Read Part 1.

Five things I learned about fielding in baseball from reading Bill James’s new book Win Shares:

1. Defensive efficiency, the percentage of balls put into play that is turned into outs, defined, if we ignore the small peripherals, as total outs minus strikeouts divided by the total number of balls in play, accurately measures how well a team performs defensively. You might think that pitchers would influence this statistic. They don’t.

2. You can measure range for first basemen, but this requires not just assists, but unassisted putouts, which are usually made when he runs to the bag himself instead of flipping to the pitcher. You can approximate this second component by subtracting all of the other infielders’ assists from the first baseman’s total putouts.

3. Catcher fielding percentages are a lot more meaningful when you remove strikeouts, which absurdly bloat the catcher’s total chances and never should have been there in the first place.
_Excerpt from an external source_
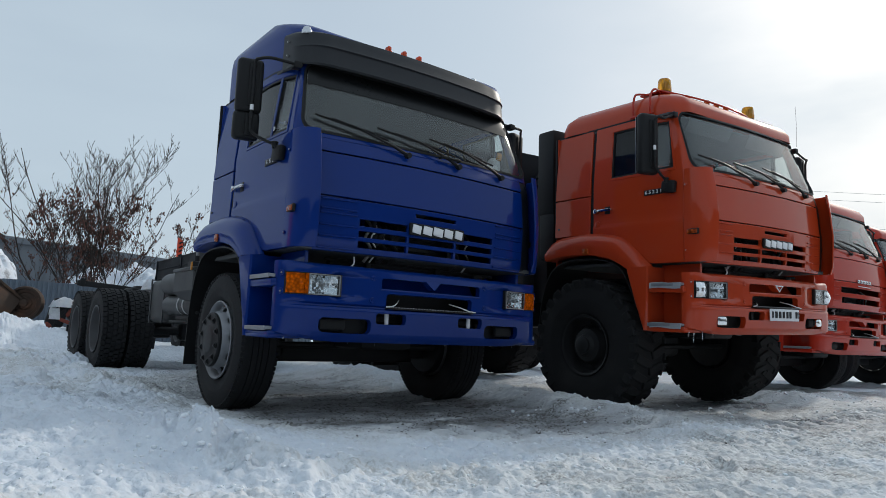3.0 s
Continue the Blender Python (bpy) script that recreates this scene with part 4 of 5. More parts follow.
def build_chassis(truck, rear_axles, rear_end, front_hub, style, wheels_z):
    for s in (-1, 1):
        rail = joined(box((s * 0.43, (0.5 + rear_end) / 2, 0.985), (0.012, rear_end - 0.5, 0.27), 0.003), box((s * 0.40, (0.5 + rear_end) / 2, 1.118), (0.072, rear_end - 0.5, 0.010), 0.003), box((s * 0.40, (0.5 + rear_end) / 2, 0.853), (0.072, rear_end - 0.5, 0.010), 0.003))
        r = part("frame_rail", rail, "frame_grey", truck)
        for k in range(int((rear_end - 4.2) / 0.42)):
            part("rivet", cyl((s * 0.436, 4.3 + 0.42 * k, 1.06), (s * 0.446, 4.3 + 0.42 * k, 1.06), 0.012, 8), "frame_grey", r)
        wheel(truck, "front" if style == "road" else "offroad", s * (1.032 if style == "road" else 1.03), front_hub, wheels_z, s)
        for y in rear_axles:
            if style == "road":
                wheel(truck, "rear", s * 1.085, y, wheels_z + 0.005, s)
                wheel(truck, "inner", s * 0.755, y, wheels_z + 0.005, s)
            else:
                wheel(truck, "offroad", s * 1.0, y, wheels_z, s)
    for y in [0.75, 2.3, 3.4, 4.6] + [a + 0.7 for a in rear_axles] + [rear_end - 0.15]:
        part("cross_member", box((0, y, 0.99), (0.80, 0.10, 0.20), 0.01), "chassis", truck)
    for y in [front_hub] + list(rear_axles):
        z = wheels_z
        ax = joined(cyl((-0.9, y, z), (0.9, y, z), 0.06, 14), box((0, y, z), (0.3, 0.26, 0.26), 0.06))
        if y == front_hub and style == "road":
            ax = joined(box((0, y, z - 0.10), (1.36, 0.12, 0.13), 0.02), box((-0.72, y, z - 0.03), (0.2, 0.12, 0.2), 0.02), box((0.72, y, z - 0.03), (0.2, 0.12, 0.2), 0.02), cyl((-0.9, y, z), (-0.7, y, z), 0.06, 14), cyl((0.7, y, z), (0.9, y, z), 0.06, 14))
        part("axle", ax, "chassis", truck)
        for s in (-1, 1):
            part("leaf_spring", joined(*[box((s * 0.43, y, z + 0.12 + 0.016 * k), (0.09, 1.3 - 0.22 * k, 0.014), 0.003) for k in range(4)]), "chassis", truck)
    part("engine", joined(box((0, 0.95, 0.98), (0.72, 1.1, 0.55), 0.06), box((0, 0.62, 0.78), (0.5, 0.5, 0.4), 0.08), box((0, 1.9, 0.86), (0.46, 0.9, 0.42), 0.08)), "machine_dark", truck)
    rad = part("radiator", box((0, 0.34, 1.33), (0.9, 0.05, 0.5), 0.01), "machine_dark", truck)
    for k in range(15):
        part("fin", box((0, 0.31, 1.12 + 0.03 * k), (0.86, 0.012, 0.006)), "machine_dark", rad)
    part("front_cross_member", joined(box((0, 0.36, 1.11), (1.5, 0.07, 0.10), 0.012), box((-0.45, 0.30, 1.13), (0.04, 0.06, 0.10), 0.006), box((0.2, 0.29, 1.14), (0.05, 0.05, 0.06), 0.006), box((0.62, 0.30, 1.12), (0.10, 0.08, 0.08), 0.02), cyl((-0.8, 0.30, 1.16), (0.8, 0.30, 1.15), 0.012, 8)), "chassis", truck)
    for k, (x, m) in enumerate(((-0.52, "steel"), (-0.47, "white_mark" if front_hub == 1.325 else "chassis"), (-0.40, "black_plastic"), (-0.30, "black_plastic"), (0.3, "black_plastic"), (0.42, "steel"))):
        part("hose", tube(curve_pts([(x, 0.27, 1.5), (x + 0.03, 0.2, 1.42), (x - 0.02, 0.19, 1.33), (x + 0.05, 0.22, 1.25), (x + 0.02, 0.27, 1.16)]), (0.012, 0.006, 0.022, 0.018, 0.02, 0.008)[k], 8), m, truck)
    pts = curve_pts([(-0.44, 0.24, 1.52), (-0.46, 0.21, 1.40), (-0.42, 0.21, 1.28), (-0.40, 0.25, 1.18)], 12)
    part("corrugated_hose", tube(pts, 0.02, 10, [0.024 if k % 2 else 0.018 for k in range(len(pts))]), "machine_dark", truck)
    part("hose_bracket", joined(box((-0.25, 0.23, 1.36), (0.05, 0.02, 0.20), 0.004), box((-0.05, 0.24, 1.30), (0.22, 0.03, 0.05), 0.008), cyl((-0.15, 0.22, 1.40), (0.12, 0.22, 1.37), 0.014, 8), box((0.30, 0.24, 1.30), (0.10, 0.04, 0.14), 0.012)), "chassis", truck)
    for x, z in ((-0.47, 1.36), (-0.40, 1.30), (0.10, 1.38)):
        part("cable_tie", tube([(x, 0.185, z), (x + 0.02, 0.18, z + 0.03), (x + 0.015, 0.185, z + 0.06)], 0.0035, 6), "white_mark", truck)
    part("loose_wire", tube(curve_pts([(-0.62, 0.20, 1.18), (-0.635, 0.17, 1.13), (-0.66, 0.17, 1.10), (-0.665, 0.15, 1.075)]), 0.006, 6), "white_mark", truck, "pale hanging wire")
    part("sump", box((0, 1.1, 0.58), (0.5, 0.9, 0.16), 0.05), "machine_dark", truck)
    part("tie_rod", joined(cyl((-0.85, front_hub - 0.18, wheels_z - 0.02), (0.85, front_hub - 0.18, wheels_z - 0.02), 0.025, 10), cyl((-0.4, 0.4, 0.72), (-0.8, front_hub - 0.1, 0.62), 0.022, 10)), "chassis", truck)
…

4. Because fielding, unlike pitching or hitting, is a cooperative effort, it must be evaluated top down — first on the team level, and only then by assigning contributions to individuals. (James also argues that this is the best way to evaluate *everything*, but I’m sure he would agree that you can get a lot further with pitching and hitting by working from the bottom up.)

5. Fielding statistics, like many things, make a lot more sense in context. If Bill Mazeroski, who has the best all-time double play statistics of any second baseman, turned a lot of double plays, we need to figure out how many he had a chance to turn, and we can. If Richie Ashburn, who has the best all-time fielding statistics of any outfielder, caught a lot of fly balls, we need to figure out how many he had a chance to catch, and we can again. In fact Ashburn achieved them partly because he was in fact a superb defensive player, but mostly because the Phillies’ pitching staff in the 1950s gave up more fly balls than any other pitching staff ever, by far. For the same reason that team’s shortstop, Granny Hamner, has lousy fielding statistics, even though his defensive reputation was excellent. Mazeroski, on the other hand, had more or less the normal number of opportunities to turn double plays. He really was that good.

Maybe these things are obvious. But I didn’t think of them, and neither did you.

The claim that pitchers dont affect batting average on balls in play is only a couple years old–and James wasnt the one who did the study that first showed it, though I forget the guy’s name–and it’s still a bit controversial and incomplete.

This is my understanding of the current state of the matter: First, the claim is not that pitchers dont affect this but that they influence is rather slightly, though it does seem that knuckleballers as a group do reduce batting average on balls in play. The evidence for this is the wild variation from one year to the next in this statistic for any given pitcher, although the career graph for good pitchers seems to be more impressive on this score than for bad pitchers. And the variation from year to year is so great that more than defense–which is after all usually provided by the same guys in any 2 consecutive years–has to be invoked to account for it: i,e, luck.

But, if this is true, how do you explain of often great disparities in this statistic for pitchers on any given team, all playing in front of the same defense? (It could be that the balls in play allowed by each pitcher test the defense differently, depending on whether they’re groundballers or flyballers or righty or lefty. But on one has studied this.)

The other thing is, nobody has studied whether slugging percentages on balls in play is greatly affected by the pitcher. I suspect it is, but I wish the guys with the data and software would study this. It seems important.

The guy’s name is Voros McCracken, and his site is here. McCracken answers most of your questions better than I could, but briefly:

It’s true that knuckleballers have a lower batting average against than other pitchers. But the difference is small, on the order of 5 or 10 points. The variation between pitchers on the same staff, in front of the same defense, can be explained the same way year-to-year disparities between the same pitcher can: by luck. If the variation was meaningful then the same pitchers would give up fewer hits every year. Doesn’t happen.

Everyone agrees that pitchers affect slugging percentage. Slugging against data is unfortunately spotty (I don’t have it, for instance), but some guys consistently give up a lot more home runs than other guys, and homers plus batting average is an excellent proxy for slugging.